I flat out loved Cathey Sawyer's Bricktop: Legend of the Jazz Age. Gabrielle Lee is a terrific singer and dancer, more so, than Madam Bricktop herself. By her own admission Bricktop didn’t have much of a voice. The rich and famous, the entire cadre of Americans in Paris, flocked to her intimate club. They came, not to hear her sing, but just to bask in the presence of the great diva and social matrix of the lost generation.

When John Steinbeck was drunk and obnoxious he was 86'd from the club. Begging for forgiveness he sent her a cab crammed with long stemmed red roses. With depression then war the party ended. Back in the States she again confronted racism. She struggled to survive with clubs in Califormia, Mexico and Rome. Because most of her career was spent abroad Bricktop was not well know to American jazz fans.

In 1972, Bricktop recorded, "So Long Baby," with Cy Coleman. She also recorded a few Cole Porter songs in NewYork City at the end of the seventies with pianist Dorothy Donegan. The session was directed by Otis Blackwell, produced by Jack Jordan on behalf of the Sweet Box Company but never released. Her autobiography Bricktop by Bricktop was published in 1983. Bricktop died in her sleep at her apartment in Manhattan in 1984, aged 89.

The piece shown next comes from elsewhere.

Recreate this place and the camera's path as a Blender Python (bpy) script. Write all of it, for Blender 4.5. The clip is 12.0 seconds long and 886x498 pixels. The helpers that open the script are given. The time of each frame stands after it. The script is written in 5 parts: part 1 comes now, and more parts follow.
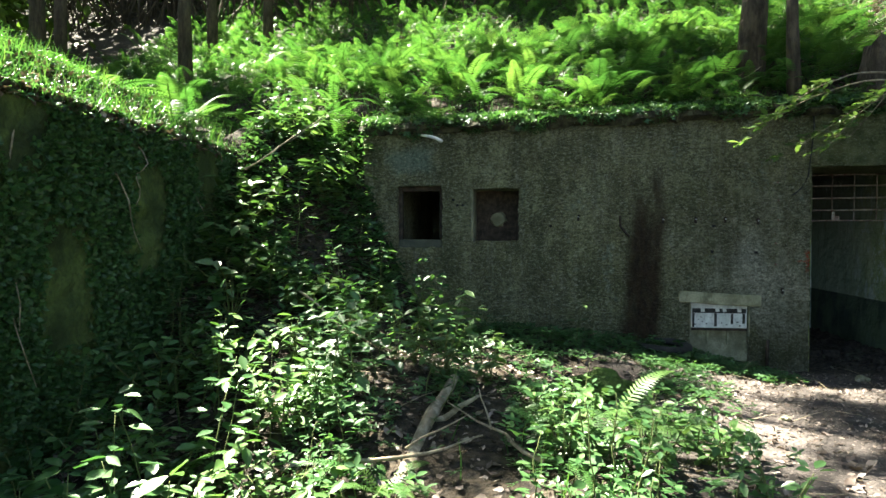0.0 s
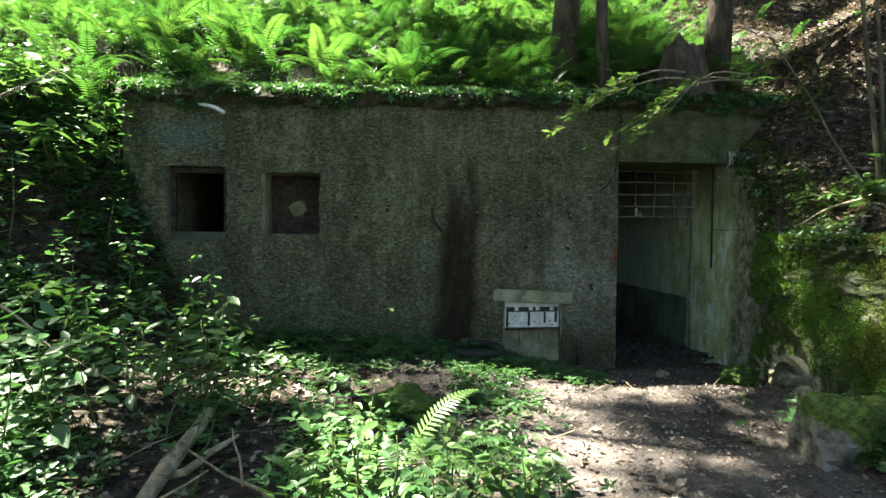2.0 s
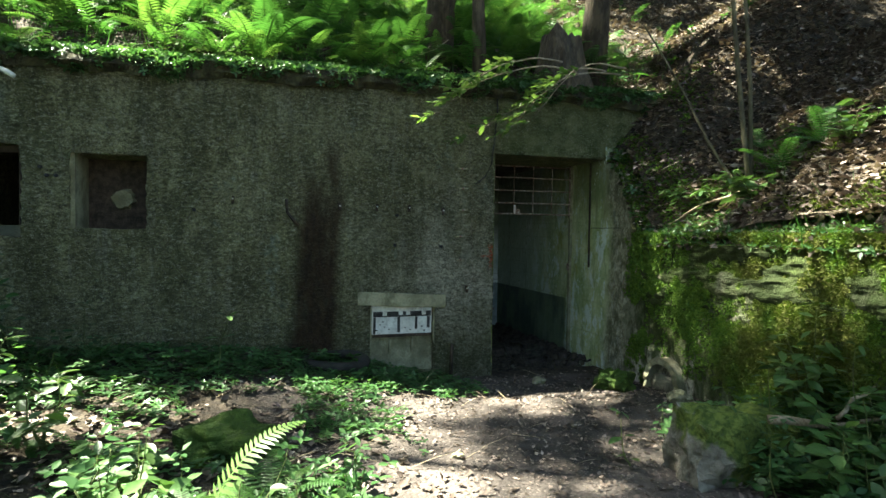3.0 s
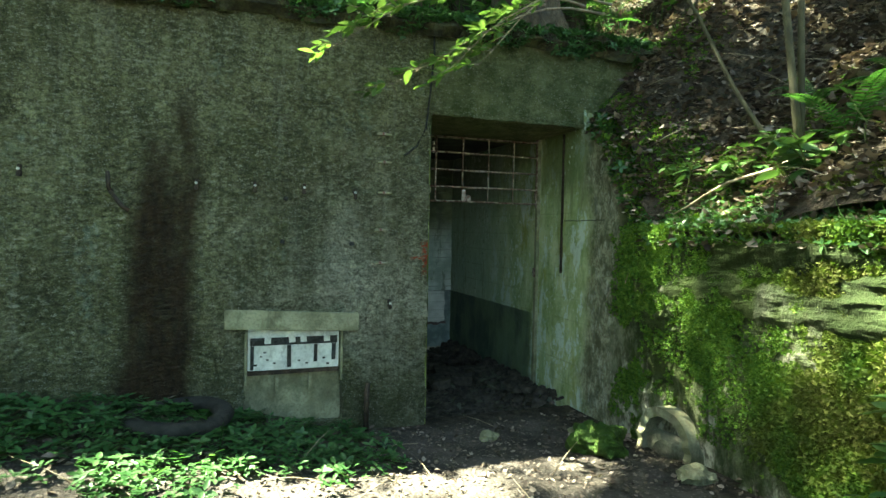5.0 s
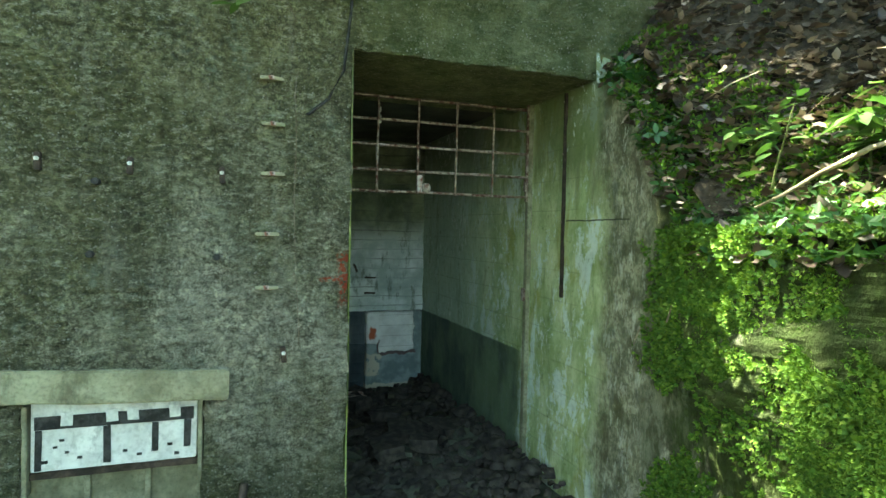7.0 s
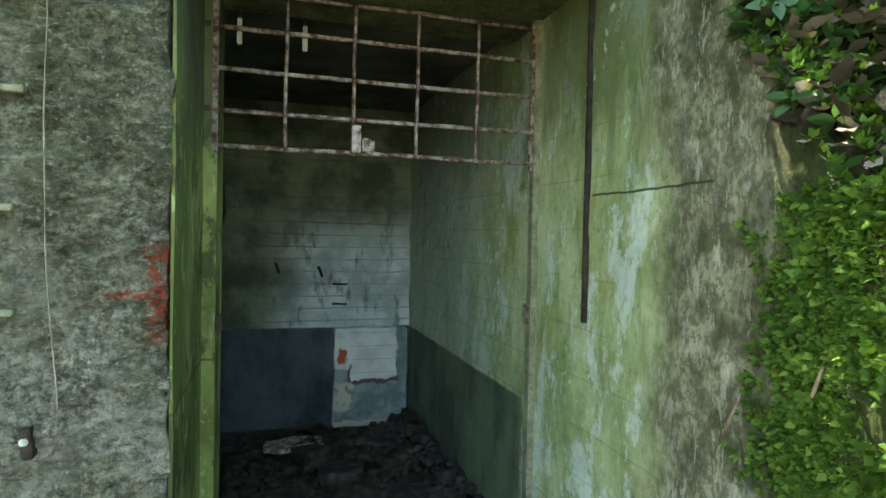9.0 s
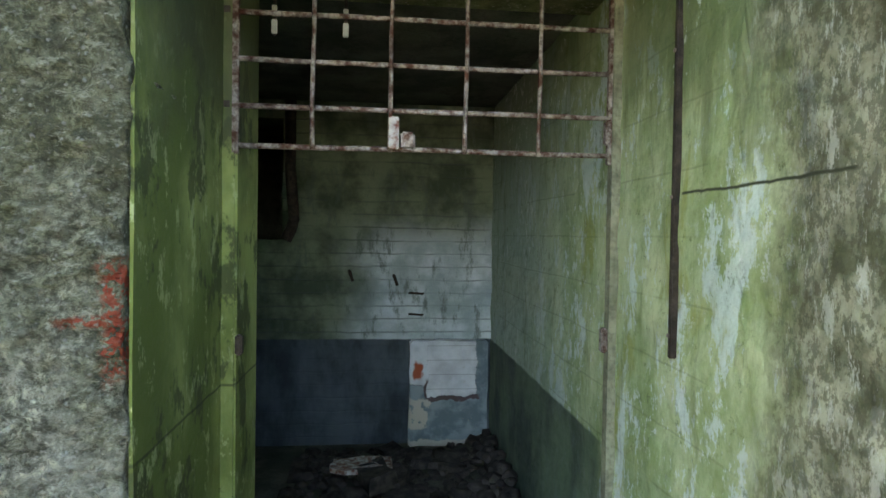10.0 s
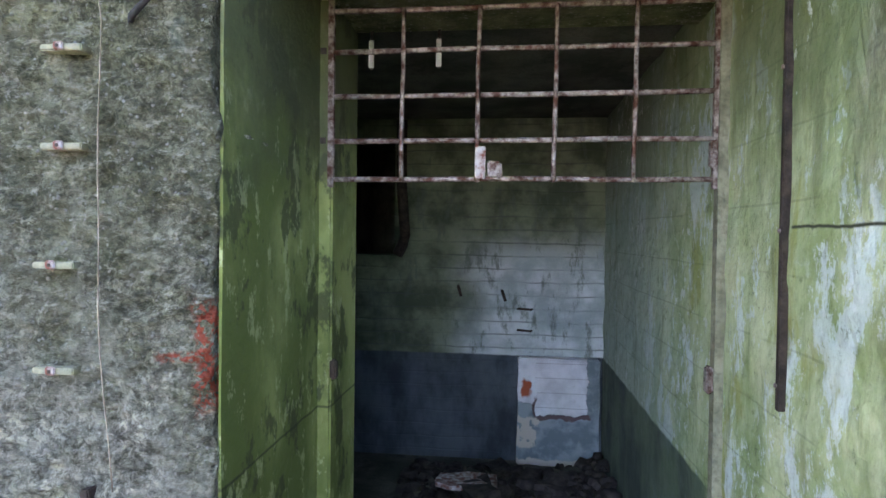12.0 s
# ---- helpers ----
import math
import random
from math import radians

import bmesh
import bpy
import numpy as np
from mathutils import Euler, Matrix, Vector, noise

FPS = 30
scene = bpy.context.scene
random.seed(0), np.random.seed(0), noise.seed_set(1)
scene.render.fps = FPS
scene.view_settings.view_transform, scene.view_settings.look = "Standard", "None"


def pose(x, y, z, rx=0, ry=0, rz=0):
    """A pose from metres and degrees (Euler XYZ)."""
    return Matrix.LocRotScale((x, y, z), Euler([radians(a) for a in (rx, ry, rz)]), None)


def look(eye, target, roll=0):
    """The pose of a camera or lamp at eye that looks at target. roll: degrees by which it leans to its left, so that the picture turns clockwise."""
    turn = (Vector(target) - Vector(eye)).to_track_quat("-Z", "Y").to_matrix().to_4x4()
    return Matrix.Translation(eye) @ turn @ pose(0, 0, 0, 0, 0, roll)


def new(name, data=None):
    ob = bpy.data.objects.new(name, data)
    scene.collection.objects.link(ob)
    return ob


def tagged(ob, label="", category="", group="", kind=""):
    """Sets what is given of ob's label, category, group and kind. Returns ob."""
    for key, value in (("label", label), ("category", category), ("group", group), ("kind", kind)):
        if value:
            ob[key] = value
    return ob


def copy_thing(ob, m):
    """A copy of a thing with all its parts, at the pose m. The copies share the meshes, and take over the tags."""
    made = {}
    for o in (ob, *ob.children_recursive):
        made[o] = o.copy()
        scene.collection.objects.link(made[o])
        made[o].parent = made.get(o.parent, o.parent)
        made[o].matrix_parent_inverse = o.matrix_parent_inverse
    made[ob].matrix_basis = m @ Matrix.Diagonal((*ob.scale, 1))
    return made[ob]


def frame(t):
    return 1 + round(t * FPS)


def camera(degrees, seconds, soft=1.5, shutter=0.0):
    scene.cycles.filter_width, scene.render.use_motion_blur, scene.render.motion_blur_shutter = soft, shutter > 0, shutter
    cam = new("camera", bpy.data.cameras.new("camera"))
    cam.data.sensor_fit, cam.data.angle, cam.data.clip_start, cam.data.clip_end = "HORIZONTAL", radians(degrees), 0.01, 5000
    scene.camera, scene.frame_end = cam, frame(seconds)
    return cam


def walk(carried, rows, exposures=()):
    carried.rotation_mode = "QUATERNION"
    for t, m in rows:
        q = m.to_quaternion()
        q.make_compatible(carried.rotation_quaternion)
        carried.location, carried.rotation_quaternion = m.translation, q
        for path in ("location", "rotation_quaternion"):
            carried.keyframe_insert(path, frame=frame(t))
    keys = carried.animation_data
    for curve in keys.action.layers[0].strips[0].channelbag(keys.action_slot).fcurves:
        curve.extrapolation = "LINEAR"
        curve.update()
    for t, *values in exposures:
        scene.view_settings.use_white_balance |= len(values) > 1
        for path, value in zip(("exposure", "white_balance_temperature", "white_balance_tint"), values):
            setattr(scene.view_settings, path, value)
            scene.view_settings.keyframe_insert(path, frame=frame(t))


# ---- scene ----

She was in her 80s when I saw her sing/recite “Miss Otis Regrets She Cannot Dine Today.” At the Boston, South End cabaret, Lulu White’s we reveled in her aura. She just kind of stood there in a flowing gown and radiated all that culture and history.

Overall Sawyer evoked her remarkable life with great passion, humor and conviction.

There was much to remember and reflect upon during the long drive home. Lord willing we will be back two years hence.